**Stored data:**
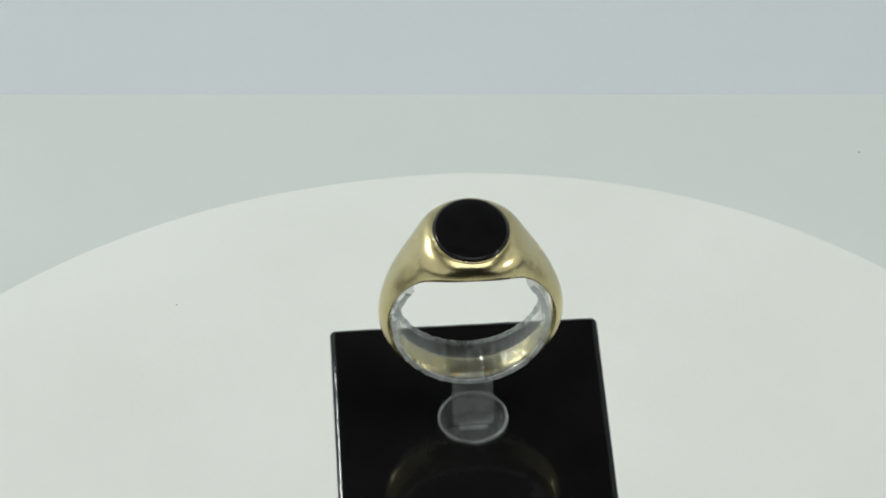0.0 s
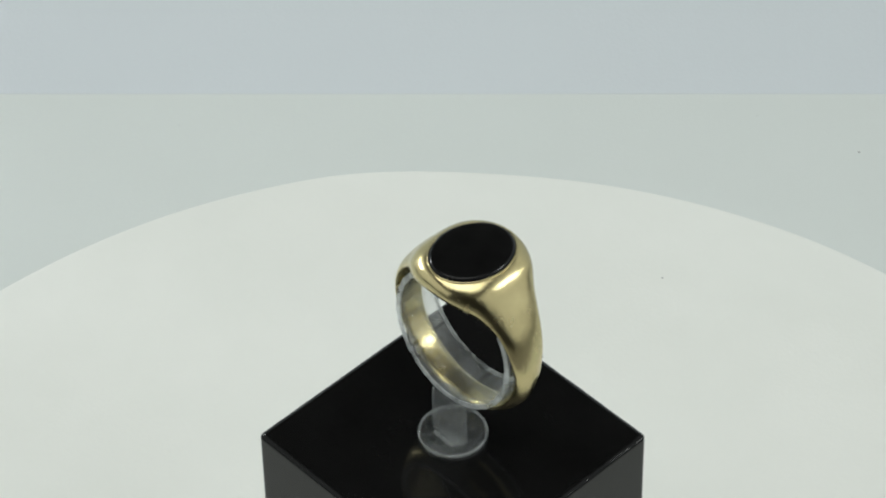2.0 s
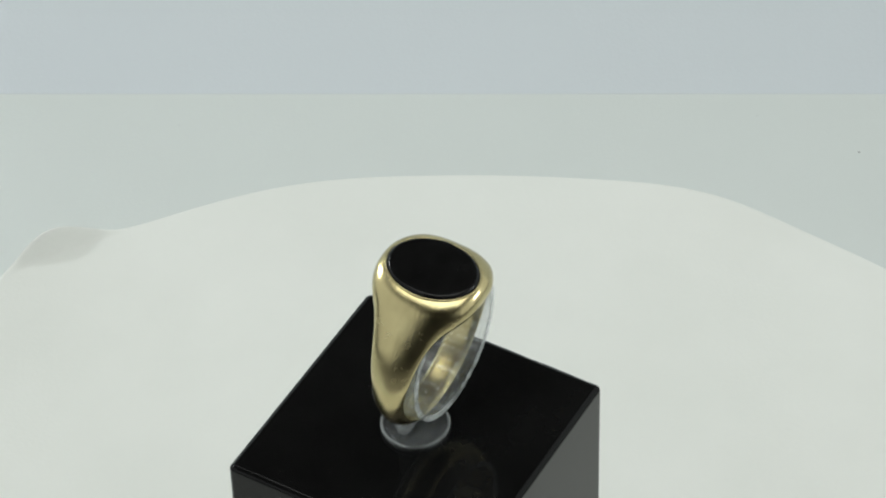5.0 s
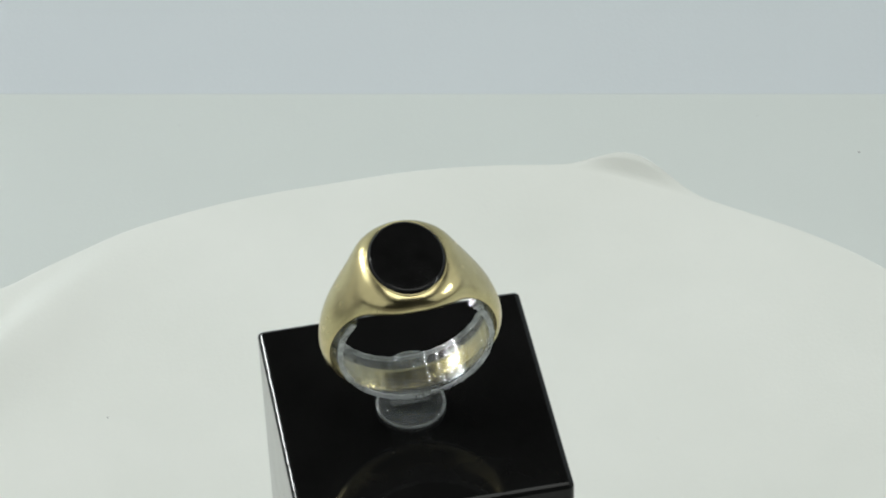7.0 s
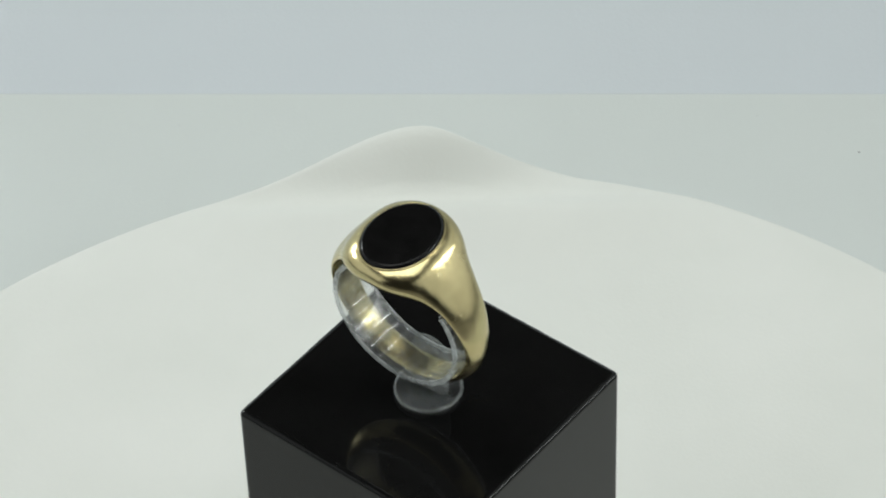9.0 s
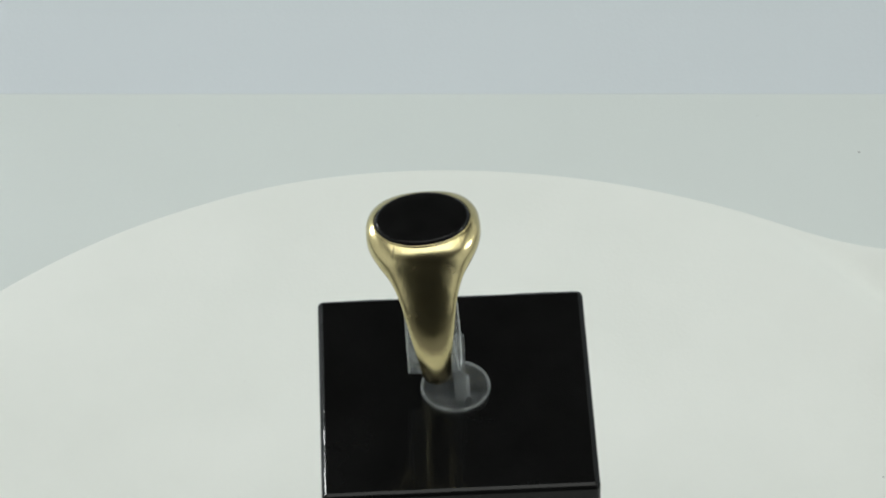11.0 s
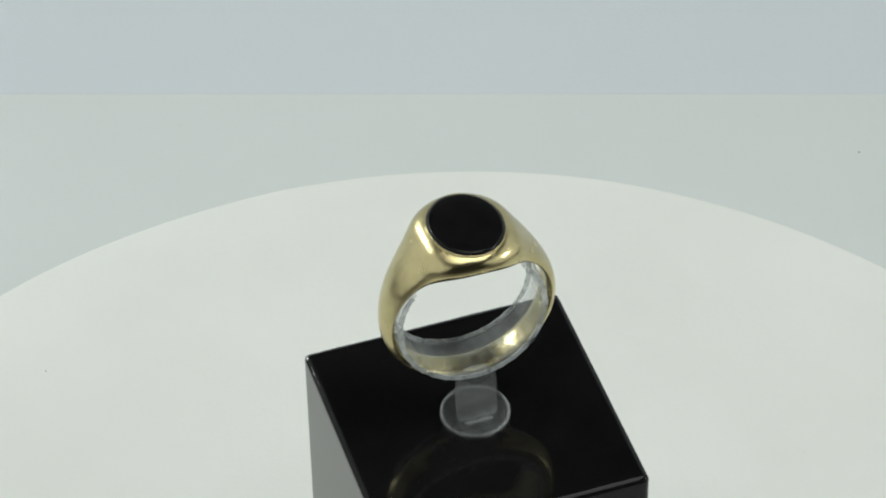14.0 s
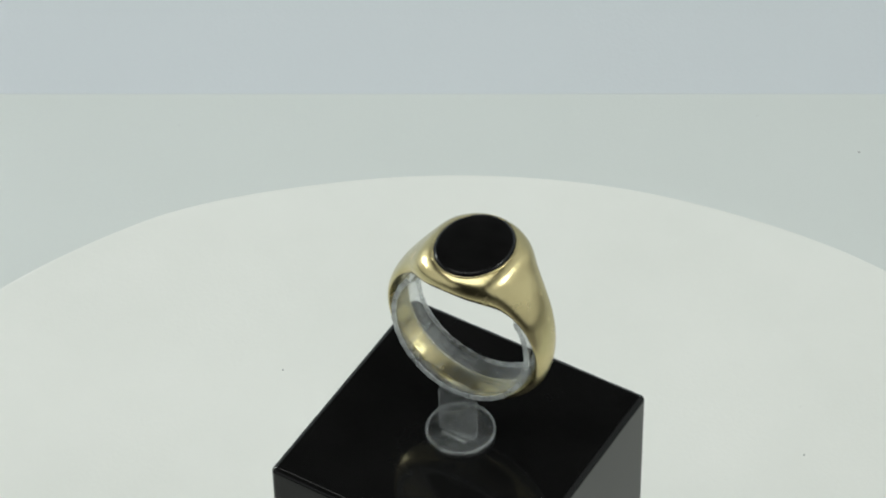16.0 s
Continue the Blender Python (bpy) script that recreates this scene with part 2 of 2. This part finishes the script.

**Given request:**
Leave out the pictures and give the listing above again exactly.

**Exercise result:**
0.0 s
2.0 s
5.0 s
7.0 s
9.0 s
11.0 s
14.0 s
16.0 s
Continue the Blender Python (bpy) script that recreates this scene with part 2 of 2. This part finishes the script.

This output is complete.